General Motors (GM) was an early adopter of rapid prototyping (RP) technology for parts and subassemblies as well as for electrical/electronic applications. In the latter realm, for example, it developed a two-mode hybrid powertrain control system in less than the expected development time – four years from initial design to vehicle production.
Larry Nitz, executive director of hybrid and electric powertrains, says model-based design and rapid prototyping allow GM engineers to work at a higher level of abstraction and verify designs early. “This ability to simulate and correct systems before committing to hardware allows us to try new control strategies virtually, while the use of production code generation accelerates design iterations and eliminates translation errors common in hand coding,” he says.
Dave Bolognino, director of design fabrication operations, adds that rapid prototyping technology reduces product development time, saves costs, and gives GM designers more options. It also eliminates tooling and permits the production and testing of multiple iterations of a part or assembly “with superb precision at little to no incremental expense.” Bolognino calls RP “a game-changer of epic proportion,” and adds that the lab manufactures more than 20,000 components a year.

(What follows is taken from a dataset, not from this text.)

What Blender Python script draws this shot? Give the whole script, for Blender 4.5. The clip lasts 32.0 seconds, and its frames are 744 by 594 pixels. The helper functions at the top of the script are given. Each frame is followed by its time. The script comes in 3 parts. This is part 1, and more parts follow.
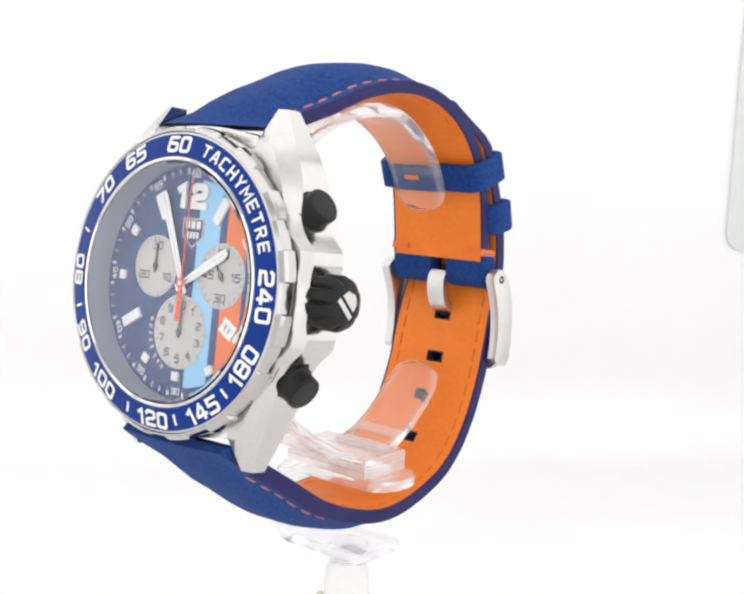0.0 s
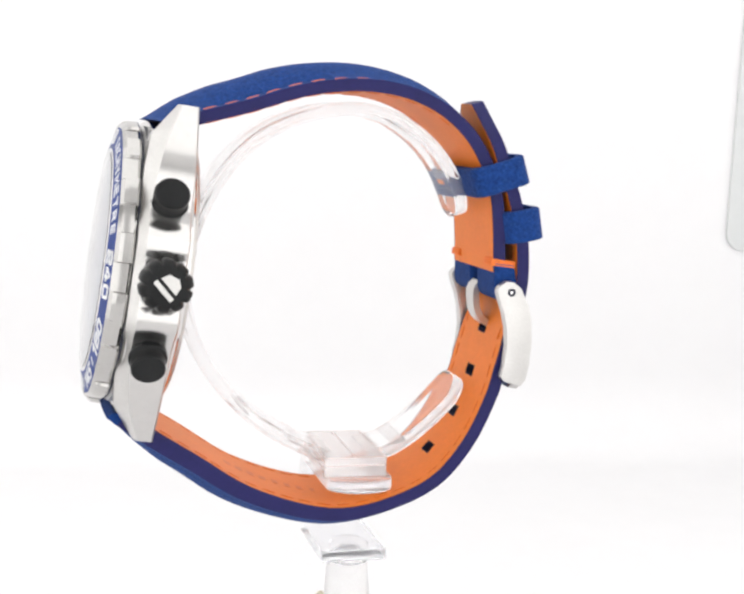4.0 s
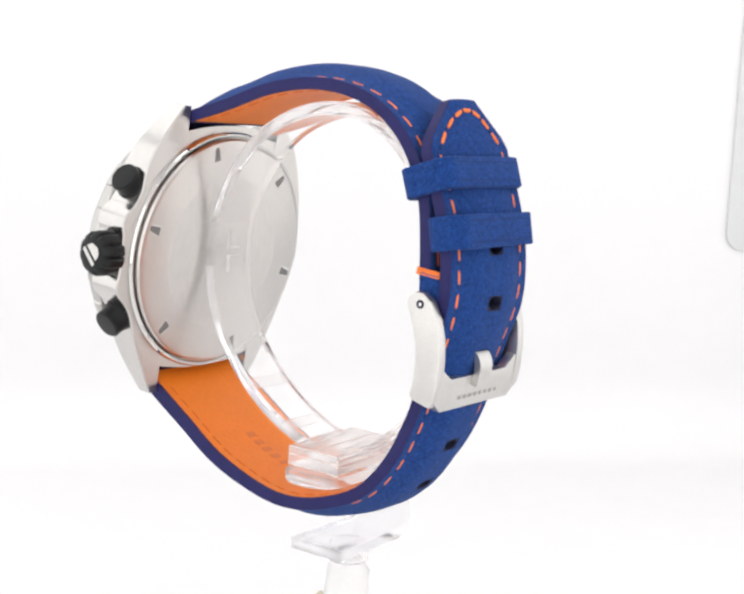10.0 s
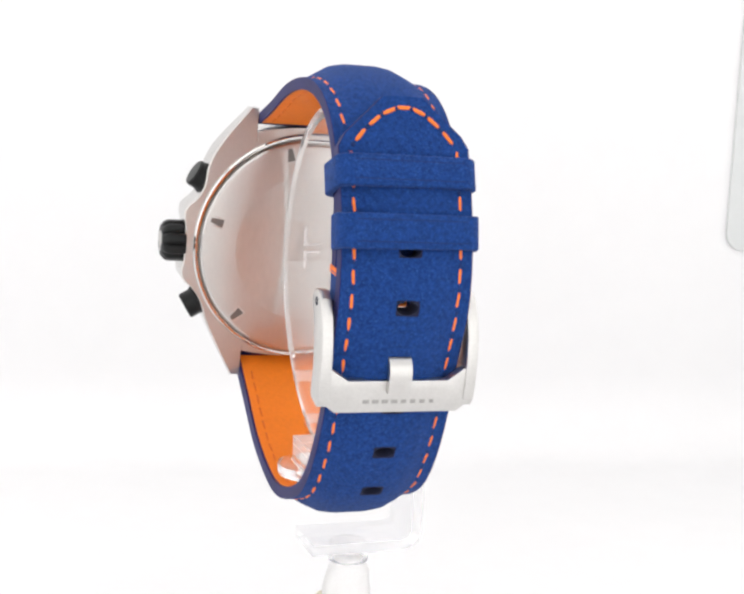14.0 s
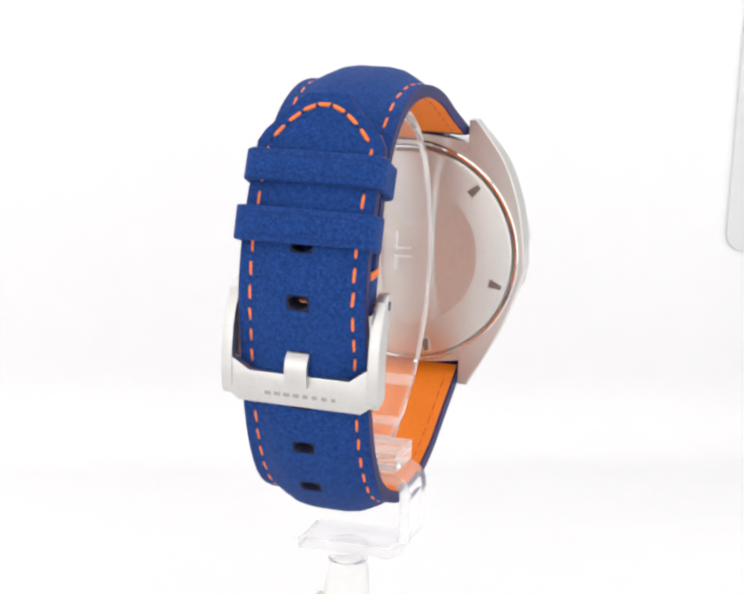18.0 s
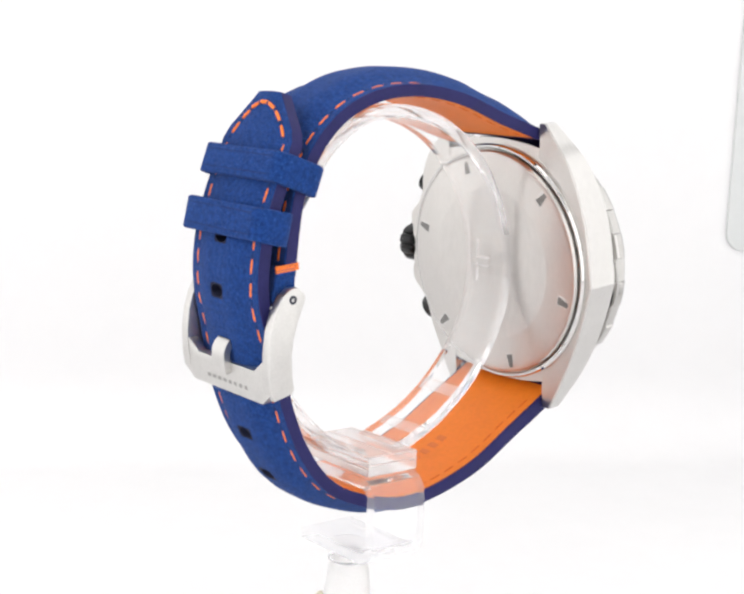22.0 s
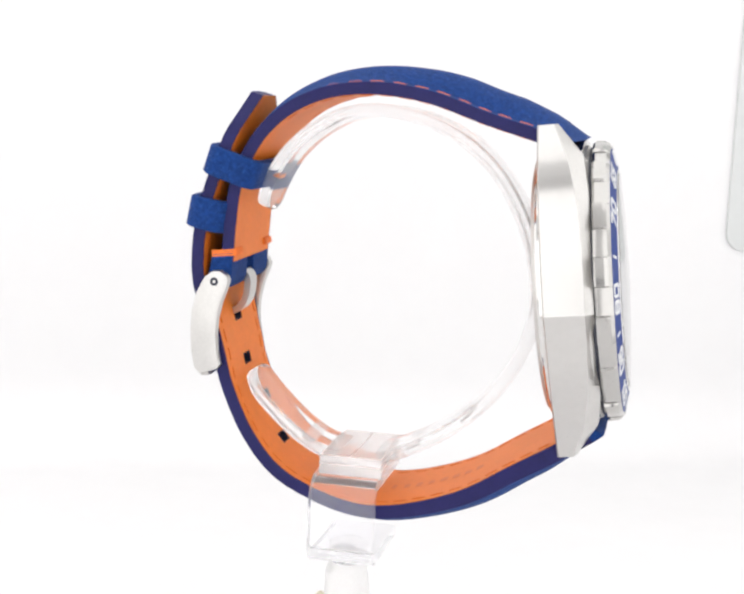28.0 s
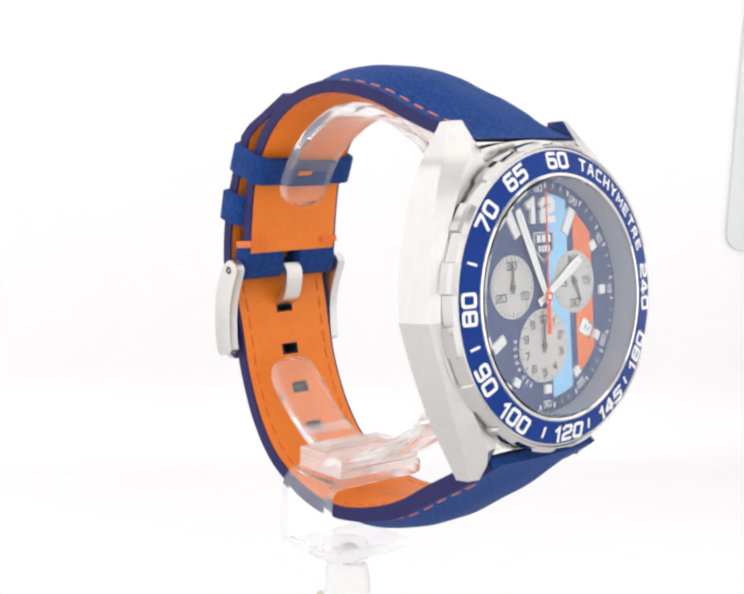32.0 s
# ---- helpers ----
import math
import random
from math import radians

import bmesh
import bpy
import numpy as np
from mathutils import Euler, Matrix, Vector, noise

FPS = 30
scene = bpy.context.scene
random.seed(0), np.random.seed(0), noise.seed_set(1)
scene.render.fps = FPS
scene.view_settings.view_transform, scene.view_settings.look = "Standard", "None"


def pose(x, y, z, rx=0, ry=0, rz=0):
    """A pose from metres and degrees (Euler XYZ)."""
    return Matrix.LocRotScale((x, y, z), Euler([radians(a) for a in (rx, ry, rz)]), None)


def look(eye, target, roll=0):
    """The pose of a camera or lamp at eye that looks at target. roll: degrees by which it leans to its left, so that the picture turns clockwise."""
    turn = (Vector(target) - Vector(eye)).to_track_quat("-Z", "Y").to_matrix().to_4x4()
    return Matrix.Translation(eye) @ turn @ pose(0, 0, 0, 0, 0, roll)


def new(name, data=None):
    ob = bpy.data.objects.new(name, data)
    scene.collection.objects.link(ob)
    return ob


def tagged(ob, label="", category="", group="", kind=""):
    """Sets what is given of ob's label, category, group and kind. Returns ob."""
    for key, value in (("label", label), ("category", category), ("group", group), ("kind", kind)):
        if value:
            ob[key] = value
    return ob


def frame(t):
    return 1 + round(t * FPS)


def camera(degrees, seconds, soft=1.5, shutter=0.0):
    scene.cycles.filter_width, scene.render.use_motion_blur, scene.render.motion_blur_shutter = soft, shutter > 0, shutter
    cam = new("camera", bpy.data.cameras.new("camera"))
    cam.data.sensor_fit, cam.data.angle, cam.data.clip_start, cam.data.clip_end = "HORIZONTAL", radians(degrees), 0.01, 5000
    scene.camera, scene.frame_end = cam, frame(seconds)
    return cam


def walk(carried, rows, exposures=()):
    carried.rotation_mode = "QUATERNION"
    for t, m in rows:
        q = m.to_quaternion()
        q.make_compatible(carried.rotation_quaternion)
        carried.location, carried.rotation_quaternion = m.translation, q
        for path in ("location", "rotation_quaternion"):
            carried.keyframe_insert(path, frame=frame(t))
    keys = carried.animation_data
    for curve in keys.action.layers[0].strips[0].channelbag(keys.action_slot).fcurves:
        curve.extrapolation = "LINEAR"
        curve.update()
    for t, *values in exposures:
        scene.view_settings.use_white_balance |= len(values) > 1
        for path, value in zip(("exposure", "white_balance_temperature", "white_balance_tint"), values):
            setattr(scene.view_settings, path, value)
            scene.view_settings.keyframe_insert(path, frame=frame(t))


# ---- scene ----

Once mathematical models of parts and subassemblies are completed, digital CAD (computer aided design) files are transferred to GM’s RP lab. The lab uses two fabrication processes, selective laser sintering (SLS), and stereo lithography apparatus (SLA). Both processes build up finished products from raw material in layers. Primary development partners are 3D Systems Corp. for hardware, and Materialise, Inc. for software.
SLS machines are used to fuse plastic, metal, ceramic or glass powders in cross-sections. A laser scans a pattern on the surface of the powder, fusing the particles together and adding a layer .004-inch thick. The part takes shape as additional layers of powder are added, scanned, and fused to the previous one.
SLA combines photochemistry and laser technology to build parts from liquid photopolymer resins. An ultraviolet laser traces the section onto the surface of the resin, curing the liquid into a solid as it scans. Materialise software calculates the required structure based on the original 3D model of the part to use as little material as possible.
Bolognino says both technologies were used during development of the Chevrolet Volt – including design, development and validation of the battery cooling system – and the Electric Networked Vehicle (EN-V) concept.